JAKARTA, KOMPAS.com - Koordinator Nasional Jaringan Pendidikan Pemilih untuk Rakyat (JPRR) Masykurudin Hafidz mengatakan, penindakan dugaan pelanggaran pemilu masih belum dilakukan secara optimal.
Dugaan pelanggaran itu terutama menyangkut kasus politik uang.
"Sekarang ini terjadi penguatan hukum dalam pilkada 2017, tapi dalam praktiknya penegakan hukum tidaklah optimal," kata Masykurudin di Kantor Komisi Independen Pemantau Pemilu, Jakarta, Selasa (21/3/2017).
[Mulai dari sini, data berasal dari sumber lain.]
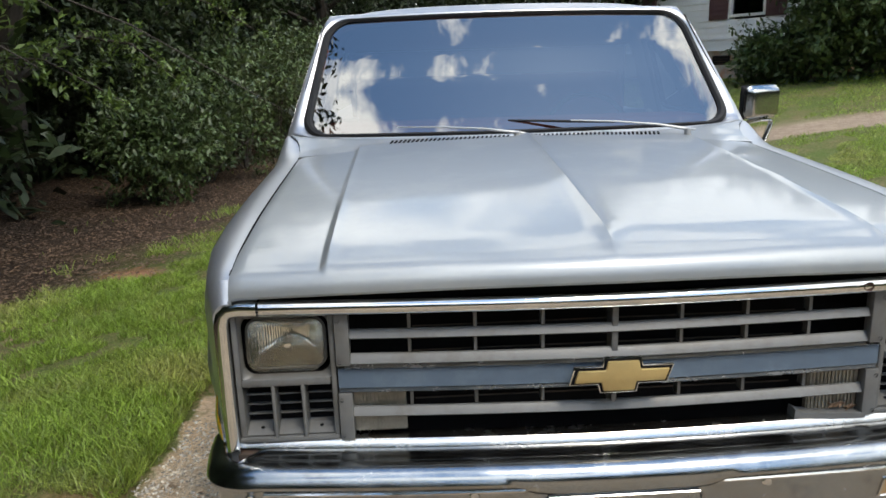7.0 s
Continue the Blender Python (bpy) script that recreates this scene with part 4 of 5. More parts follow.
# ---------------------------------------------------------------- wheels
def wheel(x, y, s, turn, rz=0.362):
    """A wheel whose hub face stands at |x|; s: the side it looks to."""
    w = empty("wheel", 0, 0, 0)
    tyre_r = 0.372
    prof = [(-0.17, 0.30), (-0.172, 0.335), (-0.155, 0.358), (-0.13, 0.369), (-0.05, tyre_r), (0.03, 0.369), (0.052, 0.360), (0.066, 0.347), (0.070, 0.332), (0.064, 0.318), (0.05, 0.312)]
    part("tyre", lathe_bm(prof, n=96), M["tyre"], w, "low-profile black tyre", sharp=50)
    for k in range(72):      # shoulder lugs
        a = 2 * math.pi * k / 72
        bm = box_bm(0.004, 0.055, -0.0095, 0.0095, 0.352, 0.3735, 0.003, 1)
        bmesh.ops.bisect_plane(bm, geom=list(bm.verts) + list(bm.edges) + list(bm.faces), plane_co=(0.027, 0, 0.3735), plane_no=(0.42, 0, 1), clear_outer=True)
        bmesh.ops.holes_fill(bm, edges=[e for e in bm.edges if len(e.link_faces) == 1], sides=0)
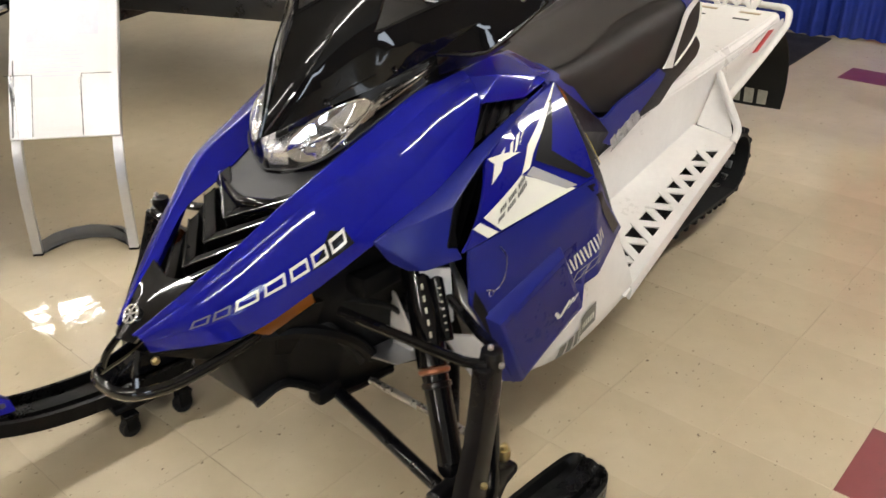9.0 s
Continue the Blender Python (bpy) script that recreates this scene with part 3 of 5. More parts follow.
def side_quad(quads, lift=0.0, n=8, t=0.0):
    """Pieces of the folded side, each from four (y, z) corners."""
    bm = bmesh.new()
    for q in quads:
        g = []
        for i in range(n + 1):
            row = []
            for j in range(n + 1):
                a, b = i / n, j / n
                y = (1 - a) * (1 - b) * q[0][0] + a * (1 - b) * q[1][0] + a * b * q[2][0] + (1 - a) * b * q[3][0]
                z = (1 - a) * (1 - b) * q[0][1] + a * (1 - b) * q[1][1] + a * b * q[2][1] + (1 - a) * b * q[3][1]
                row.append(bm.verts.new((side_x(y, z) + lift, y, z + lift * 0.4)))
            g.append(row)
        for i in range(n):
            for j in range(n):
                try:
                    bm.faces.new((g[i][j], g[i + 1][j], g[i + 1][j + 1], g[i][j + 1]))
                except ValueError:
                    pass
    bmesh.ops.remove_doubles(bm, verts=bm.verts, dist=1e-5)
    bmesh.ops.recalc_face_normals(bm, faces=bm.faces)
    fs = max(bm.faces, key=lambda f: f.calc_area())
    if fs.normal.x < 0:
        bmesh.ops.reverse_faces(bm, faces=bm.faces)
    if t:
        ext = bmesh.ops.extrude_face_region(bm, geom=bm.faces[:], use_keep_orig=True)
        back = [v for v in ext["geom"] if isinstance(v, bmesh.types.BMVert)]
        bmesh.ops.translate(bm, verts=back, vec=(-t, 0, 0))
        bmesh.ops.recalc_face_normals(bm, faces=bm.faces)
    return bm


UP = [(.198, .6865), (.589, .7355), (.640, .907), (.317, .822)]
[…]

Masykurudin mencontohkan kasus politik uang yang terjadi di Provinsi Banten. Bawaslu Banten menghentikan pengusutan kasus dugaan politik uang yang melibatkan salah satu pasangan calon gubernur dan calon wakil gubernur.
Bawaslu Banten beralasan bahwa orang yang melakukan politik uang tidak diketahui keberadaannya.
"Pemberi jadi DPO (daftar pencarian orang) kasusnya dihentikan karena hilang. Pasangan calon belum tersentuh. Penegakan hukumnya susah," ucap Masykurudin.
Masykurudin mengaku heran dengan dihentikannya pengusutan kasus tersebut. Padahal, dalam menelisik politik uang, kewenangan Bawaslu telah diperkuat dalam Undang-Undang Nomor 10 Tahun 2016 tentang Pilkada.
Ketentuan sanksi politik uang dalam UU Pilkada diatur dalam Pasal 187 poin A hingga D. Dalam pasal itu disebut bahwa orang yang terlibat politik uang sebagai pemberi bisa dipenjara paling singkat 36 bulan dan paling lama 72 bulan.
Selain hukuman badan, pelaku juga dikenakan denda paling sedikit Rp 200 juta dan paling banyak Rp 1 miliar.
Tak hanya kepada pemberi, penerima uang itu juga dikenakan sanksi pidana yang sama dengan pihak pemberi.
Bawaslu sendiri juga bekerja sama dengan Kejaksaan Agung dan Kepolisian untuk mengungkap politik uang. Mereka tergabung dalam Sentra Penegakan hukum terpadu (Sentra Gakkumdu).